Event Processing Loop
void process_events() {
while (Event event = get_next_event()) {
switch (event.name) {
/* note: in the actual code, strcmp is used, so it is a bunch of if statements */
case "ros2:rclcpp_callback_register":
register_callback(event);
break;
case "ros2:callback_start":
start_callback(event);
break;
case "ros2:callback_end":
end_callback(event);
break;
case "lttng_ust_libc:malloc":
case "lttng_ust_libc:calloc":
case "lttng_ust_libc:realloc":
case "lttng_ust_libc:memalign":
case "lttng_ust_libc:posix_memalign":
record_allocation(event);
break;
case "lttng_ust_libc:free":
record_deallocation(event);
break;
default:
// Ignore unrelated events
break;
}
}
}
Data Recording Functions
register_callback(event)
: Stores callback metadata.start_callback(event)
: Records the start time of a callback.end_callback(event)

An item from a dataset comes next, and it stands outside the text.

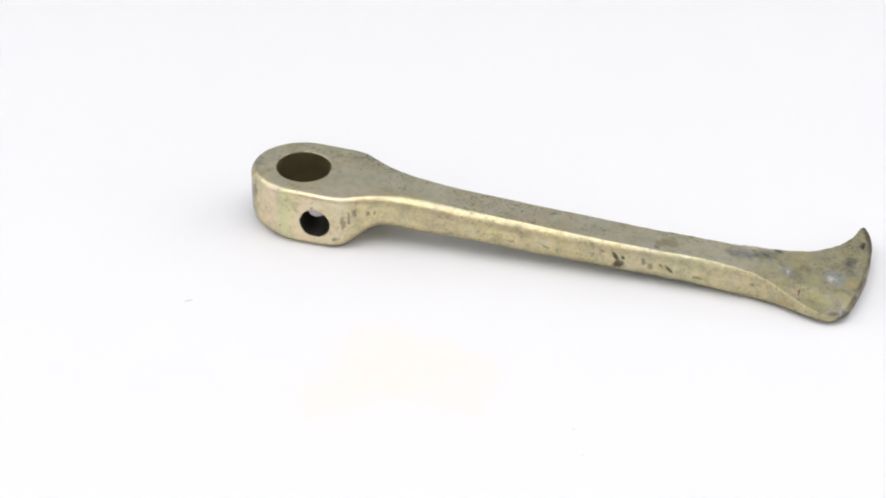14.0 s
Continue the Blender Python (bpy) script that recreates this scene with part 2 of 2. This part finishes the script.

: Calculates the duration and stores it.record_allocation(event)
: Logs memory allocation events.record_deallocation(event)
: Logs memory deallocation events.
Output Generation
- After processing, the plugin writes the collected data into CSV files, organized per callback or per process.
Degree of Constraints
Performance Constraints
- Processing Speed: Must achieve at least a 25x speedup over existing tools.
- Low Overhead: Minimize additional overhead during trace collection.
Compatibility Constraints
- ROS 2 Humble Support: Compatible with the ROS 2 Humble release.
- LTTng and Babeltrace 2: Leverages existing tracing infrastructure.
Usability Constraints
- Easy Installation: Provide pre-built binaries and straightforward installation steps.
- User-Friendly Output: Generate data in formats that are easy to consume and analyze.
Alternatives Considered
ROS 2 Tracing Analysis
- Pros: Integrated with ROS 2, easy to set up.
- Cons: Slow processing times, not suitable for real-time analysis.
LTTng Analyses Scripts
- Pros: Flexible, good for learning trace analysis capabilities.
- Cons: General-purpose, may require significant customization.
Custom Python Scripts
- Pros: Easier to write and modify.
- Cons: Performance limitations due to Python’s execution speed.
Rationale for Current Design
- Performance Needs: C++ provides the necessary performance improvements.
- Integration: Building on Babeltrace 2 allows seamless integration with existing tools.
- Specificity: Tailored analyses meet our specific requirements without unnecessary overhead.
Cross-Cutting Concerns
Performance Impact on Nodes
- Trace Collection Overhead: Collecting tracepoints introduces some overhead.
- Mitigation: Collect only essential tracepoints to minimize impact.
Extensibility
- Future Analyses: Design allows for adding new analyses as needed.
- Implementation: Modular code structure and clear interfaces.
User Adoption
- Learning Curve: New tools can be a barrier.
- Mitigation: Provide comprehensive documentation and examples.
Conclusion
ROS 2 Tracing C++ significantly enhances the ability to perform real-time trace analysis on ROS 2 C++ nodes, crucial for optimizing high-performance systems like autonomous racing vehicles. By focusing on performance and ease of use, the tool integrates seamlessly into existing workflows, providing valuable insights with minimal overhead. This design ensures that developers can rapidly iterate and improve system performance, maintaining a competitive edge in high-stakes environments.